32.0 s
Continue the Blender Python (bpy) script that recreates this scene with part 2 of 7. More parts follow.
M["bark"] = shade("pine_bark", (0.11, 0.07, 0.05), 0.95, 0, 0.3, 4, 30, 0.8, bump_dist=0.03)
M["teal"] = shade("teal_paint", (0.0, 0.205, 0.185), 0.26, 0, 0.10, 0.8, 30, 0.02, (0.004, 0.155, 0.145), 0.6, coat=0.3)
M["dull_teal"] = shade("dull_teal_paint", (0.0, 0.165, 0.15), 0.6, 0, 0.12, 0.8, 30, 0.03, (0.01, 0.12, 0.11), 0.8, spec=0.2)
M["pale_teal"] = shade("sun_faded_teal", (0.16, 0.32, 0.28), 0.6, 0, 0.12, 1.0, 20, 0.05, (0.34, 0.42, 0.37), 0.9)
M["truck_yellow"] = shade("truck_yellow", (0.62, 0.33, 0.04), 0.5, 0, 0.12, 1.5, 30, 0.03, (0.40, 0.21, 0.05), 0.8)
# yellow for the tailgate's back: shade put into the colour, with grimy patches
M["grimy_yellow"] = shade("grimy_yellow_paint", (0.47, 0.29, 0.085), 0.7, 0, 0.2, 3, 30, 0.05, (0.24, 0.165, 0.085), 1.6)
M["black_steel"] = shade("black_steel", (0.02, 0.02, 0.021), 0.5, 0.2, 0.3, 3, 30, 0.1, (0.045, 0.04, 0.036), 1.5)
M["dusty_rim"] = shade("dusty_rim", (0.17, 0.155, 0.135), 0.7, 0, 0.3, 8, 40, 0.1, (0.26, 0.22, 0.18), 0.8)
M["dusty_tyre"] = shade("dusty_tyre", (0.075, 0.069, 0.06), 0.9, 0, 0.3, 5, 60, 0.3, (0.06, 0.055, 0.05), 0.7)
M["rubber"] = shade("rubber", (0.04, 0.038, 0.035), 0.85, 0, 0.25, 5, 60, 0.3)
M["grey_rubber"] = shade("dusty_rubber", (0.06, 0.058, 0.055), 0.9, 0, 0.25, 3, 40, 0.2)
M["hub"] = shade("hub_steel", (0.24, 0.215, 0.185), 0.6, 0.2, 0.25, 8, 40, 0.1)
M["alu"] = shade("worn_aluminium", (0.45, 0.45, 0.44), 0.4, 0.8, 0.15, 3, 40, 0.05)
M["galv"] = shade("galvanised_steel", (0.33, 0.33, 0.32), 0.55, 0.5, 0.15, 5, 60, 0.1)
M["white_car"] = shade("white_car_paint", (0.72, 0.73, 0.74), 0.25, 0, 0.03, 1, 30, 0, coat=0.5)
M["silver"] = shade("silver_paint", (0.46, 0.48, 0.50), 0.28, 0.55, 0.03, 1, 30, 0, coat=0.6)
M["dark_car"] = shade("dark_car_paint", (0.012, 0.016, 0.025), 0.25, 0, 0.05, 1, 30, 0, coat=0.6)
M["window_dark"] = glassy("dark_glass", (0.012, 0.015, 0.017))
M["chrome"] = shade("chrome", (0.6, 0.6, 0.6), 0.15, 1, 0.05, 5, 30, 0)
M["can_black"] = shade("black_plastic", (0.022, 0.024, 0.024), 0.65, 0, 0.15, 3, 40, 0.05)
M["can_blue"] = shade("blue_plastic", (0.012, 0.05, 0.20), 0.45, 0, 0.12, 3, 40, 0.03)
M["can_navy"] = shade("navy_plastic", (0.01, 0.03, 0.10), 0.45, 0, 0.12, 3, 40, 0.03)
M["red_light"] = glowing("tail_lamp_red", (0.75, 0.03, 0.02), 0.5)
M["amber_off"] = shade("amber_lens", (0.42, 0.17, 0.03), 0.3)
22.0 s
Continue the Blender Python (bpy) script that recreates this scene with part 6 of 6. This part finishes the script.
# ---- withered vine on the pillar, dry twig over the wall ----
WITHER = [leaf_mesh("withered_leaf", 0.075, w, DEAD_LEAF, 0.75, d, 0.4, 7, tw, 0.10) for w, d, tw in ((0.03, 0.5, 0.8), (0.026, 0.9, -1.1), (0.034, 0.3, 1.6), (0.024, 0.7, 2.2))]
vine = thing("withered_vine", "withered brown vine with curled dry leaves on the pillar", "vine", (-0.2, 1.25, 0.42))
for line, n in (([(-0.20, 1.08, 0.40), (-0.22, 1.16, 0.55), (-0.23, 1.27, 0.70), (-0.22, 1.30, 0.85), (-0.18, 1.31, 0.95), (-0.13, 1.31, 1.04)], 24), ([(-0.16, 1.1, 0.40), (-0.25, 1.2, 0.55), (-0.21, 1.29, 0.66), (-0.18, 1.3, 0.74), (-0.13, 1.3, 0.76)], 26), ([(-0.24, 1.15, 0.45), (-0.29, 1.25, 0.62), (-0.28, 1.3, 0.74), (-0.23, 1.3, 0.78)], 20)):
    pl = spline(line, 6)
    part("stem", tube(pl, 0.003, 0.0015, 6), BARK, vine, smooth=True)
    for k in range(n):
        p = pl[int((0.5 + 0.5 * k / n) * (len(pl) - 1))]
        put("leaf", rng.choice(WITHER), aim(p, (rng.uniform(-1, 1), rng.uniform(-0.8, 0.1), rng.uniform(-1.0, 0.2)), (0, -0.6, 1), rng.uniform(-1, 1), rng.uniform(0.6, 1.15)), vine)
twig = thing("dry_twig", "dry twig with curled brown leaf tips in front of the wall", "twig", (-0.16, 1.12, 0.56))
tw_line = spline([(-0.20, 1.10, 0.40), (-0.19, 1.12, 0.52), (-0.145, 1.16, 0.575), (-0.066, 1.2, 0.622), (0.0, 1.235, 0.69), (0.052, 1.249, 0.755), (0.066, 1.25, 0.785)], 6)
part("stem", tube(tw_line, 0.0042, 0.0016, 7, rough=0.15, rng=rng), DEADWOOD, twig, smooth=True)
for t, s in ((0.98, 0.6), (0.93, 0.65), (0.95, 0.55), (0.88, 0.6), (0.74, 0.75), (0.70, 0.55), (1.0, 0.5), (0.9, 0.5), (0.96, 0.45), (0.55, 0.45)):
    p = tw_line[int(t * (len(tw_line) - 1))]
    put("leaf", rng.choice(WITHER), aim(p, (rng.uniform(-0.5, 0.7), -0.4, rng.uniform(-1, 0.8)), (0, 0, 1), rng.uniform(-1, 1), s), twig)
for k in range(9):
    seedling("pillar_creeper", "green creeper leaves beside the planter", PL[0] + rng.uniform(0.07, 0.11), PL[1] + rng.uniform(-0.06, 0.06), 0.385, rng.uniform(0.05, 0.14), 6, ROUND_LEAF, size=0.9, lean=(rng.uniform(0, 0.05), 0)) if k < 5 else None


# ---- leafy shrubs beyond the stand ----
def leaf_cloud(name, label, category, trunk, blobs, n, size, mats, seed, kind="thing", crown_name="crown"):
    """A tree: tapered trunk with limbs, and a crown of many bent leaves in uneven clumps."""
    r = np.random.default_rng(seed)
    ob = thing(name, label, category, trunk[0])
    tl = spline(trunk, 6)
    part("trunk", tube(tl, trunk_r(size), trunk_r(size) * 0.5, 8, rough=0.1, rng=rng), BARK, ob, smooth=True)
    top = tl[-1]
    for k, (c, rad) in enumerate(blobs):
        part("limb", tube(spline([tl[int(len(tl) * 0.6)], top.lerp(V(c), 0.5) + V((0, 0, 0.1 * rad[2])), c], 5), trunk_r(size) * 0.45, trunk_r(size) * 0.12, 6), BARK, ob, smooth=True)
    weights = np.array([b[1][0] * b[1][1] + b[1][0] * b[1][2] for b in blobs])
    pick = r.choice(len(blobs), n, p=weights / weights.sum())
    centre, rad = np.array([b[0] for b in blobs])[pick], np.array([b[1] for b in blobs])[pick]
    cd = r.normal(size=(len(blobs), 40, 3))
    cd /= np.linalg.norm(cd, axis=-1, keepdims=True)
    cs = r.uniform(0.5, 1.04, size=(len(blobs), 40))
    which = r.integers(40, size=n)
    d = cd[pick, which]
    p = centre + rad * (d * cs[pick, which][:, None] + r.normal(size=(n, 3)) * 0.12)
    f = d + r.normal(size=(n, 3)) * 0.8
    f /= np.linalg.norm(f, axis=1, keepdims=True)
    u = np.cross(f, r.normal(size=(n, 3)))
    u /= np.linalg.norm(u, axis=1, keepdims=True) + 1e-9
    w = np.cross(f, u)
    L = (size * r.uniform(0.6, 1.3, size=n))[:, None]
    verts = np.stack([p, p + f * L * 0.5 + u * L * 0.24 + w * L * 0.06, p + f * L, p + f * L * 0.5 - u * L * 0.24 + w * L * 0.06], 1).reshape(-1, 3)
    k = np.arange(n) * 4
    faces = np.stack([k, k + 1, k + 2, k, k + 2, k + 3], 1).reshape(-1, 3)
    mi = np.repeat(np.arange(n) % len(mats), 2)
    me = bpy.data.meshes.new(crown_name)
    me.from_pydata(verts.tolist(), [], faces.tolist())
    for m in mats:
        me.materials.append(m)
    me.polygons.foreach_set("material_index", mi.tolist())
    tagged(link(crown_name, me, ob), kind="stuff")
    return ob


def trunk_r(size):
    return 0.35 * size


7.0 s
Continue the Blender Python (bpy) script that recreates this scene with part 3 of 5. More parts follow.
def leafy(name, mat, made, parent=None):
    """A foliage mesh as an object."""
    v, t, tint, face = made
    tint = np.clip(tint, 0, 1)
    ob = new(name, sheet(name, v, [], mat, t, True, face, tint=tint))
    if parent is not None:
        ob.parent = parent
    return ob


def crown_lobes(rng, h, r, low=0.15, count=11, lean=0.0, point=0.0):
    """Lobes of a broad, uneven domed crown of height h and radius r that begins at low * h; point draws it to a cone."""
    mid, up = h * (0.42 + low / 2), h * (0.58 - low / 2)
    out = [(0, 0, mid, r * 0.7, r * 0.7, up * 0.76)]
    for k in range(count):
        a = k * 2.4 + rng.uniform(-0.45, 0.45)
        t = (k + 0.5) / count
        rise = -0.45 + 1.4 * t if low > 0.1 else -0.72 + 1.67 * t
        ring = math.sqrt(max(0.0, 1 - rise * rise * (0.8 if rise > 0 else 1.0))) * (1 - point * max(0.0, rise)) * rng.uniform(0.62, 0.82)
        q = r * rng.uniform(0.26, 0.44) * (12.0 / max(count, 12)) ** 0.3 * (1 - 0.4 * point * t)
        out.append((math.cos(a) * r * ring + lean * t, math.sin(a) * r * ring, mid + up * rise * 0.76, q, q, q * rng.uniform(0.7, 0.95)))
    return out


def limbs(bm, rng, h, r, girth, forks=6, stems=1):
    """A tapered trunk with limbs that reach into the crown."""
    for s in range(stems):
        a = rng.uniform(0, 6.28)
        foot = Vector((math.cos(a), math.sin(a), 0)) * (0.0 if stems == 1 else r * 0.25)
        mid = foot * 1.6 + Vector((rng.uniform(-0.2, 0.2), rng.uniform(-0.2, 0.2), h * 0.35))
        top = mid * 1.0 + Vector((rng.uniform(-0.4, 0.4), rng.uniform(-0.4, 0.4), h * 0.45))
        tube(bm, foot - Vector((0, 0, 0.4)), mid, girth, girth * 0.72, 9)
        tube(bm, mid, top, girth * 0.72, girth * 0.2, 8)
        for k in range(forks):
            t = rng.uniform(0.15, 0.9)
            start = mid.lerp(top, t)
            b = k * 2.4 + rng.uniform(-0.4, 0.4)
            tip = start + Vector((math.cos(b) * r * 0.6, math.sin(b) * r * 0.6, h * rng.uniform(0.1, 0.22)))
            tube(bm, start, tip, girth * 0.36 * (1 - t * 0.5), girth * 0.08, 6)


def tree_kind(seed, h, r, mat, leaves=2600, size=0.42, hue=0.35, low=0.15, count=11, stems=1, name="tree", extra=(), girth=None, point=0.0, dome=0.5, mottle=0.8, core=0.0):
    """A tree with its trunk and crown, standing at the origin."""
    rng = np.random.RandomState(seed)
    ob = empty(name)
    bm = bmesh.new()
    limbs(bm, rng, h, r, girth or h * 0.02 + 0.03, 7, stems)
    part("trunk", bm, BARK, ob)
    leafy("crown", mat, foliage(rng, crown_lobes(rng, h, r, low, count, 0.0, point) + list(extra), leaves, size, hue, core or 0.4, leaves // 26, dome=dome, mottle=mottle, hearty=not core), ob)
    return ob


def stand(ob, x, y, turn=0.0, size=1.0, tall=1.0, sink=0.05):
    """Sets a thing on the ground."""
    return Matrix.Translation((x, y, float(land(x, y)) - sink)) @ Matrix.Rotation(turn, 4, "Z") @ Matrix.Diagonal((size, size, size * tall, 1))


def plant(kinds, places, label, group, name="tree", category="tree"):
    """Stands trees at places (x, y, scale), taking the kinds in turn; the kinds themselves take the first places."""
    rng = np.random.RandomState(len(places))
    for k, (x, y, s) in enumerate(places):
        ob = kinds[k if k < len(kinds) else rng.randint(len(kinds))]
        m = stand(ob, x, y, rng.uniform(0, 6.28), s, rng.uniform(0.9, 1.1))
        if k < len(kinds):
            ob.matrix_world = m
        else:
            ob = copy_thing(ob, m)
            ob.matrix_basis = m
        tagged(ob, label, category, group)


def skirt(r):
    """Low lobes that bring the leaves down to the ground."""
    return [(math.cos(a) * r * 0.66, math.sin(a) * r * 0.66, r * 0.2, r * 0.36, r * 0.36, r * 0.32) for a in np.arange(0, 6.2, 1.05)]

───

- Do this: Scan the lines above for "Blender", then copy every one that has it.

- Result below:
Continue the Blender Python (bpy) script that recreates this scene with part 2 of 7. More parts follow.
Continue the Blender Python (bpy) script that recreates this scene with part 6 of 6. This part finishes the script.
Continue the Blender Python (bpy) script that recreates this scene with part 3 of 5. More parts follow.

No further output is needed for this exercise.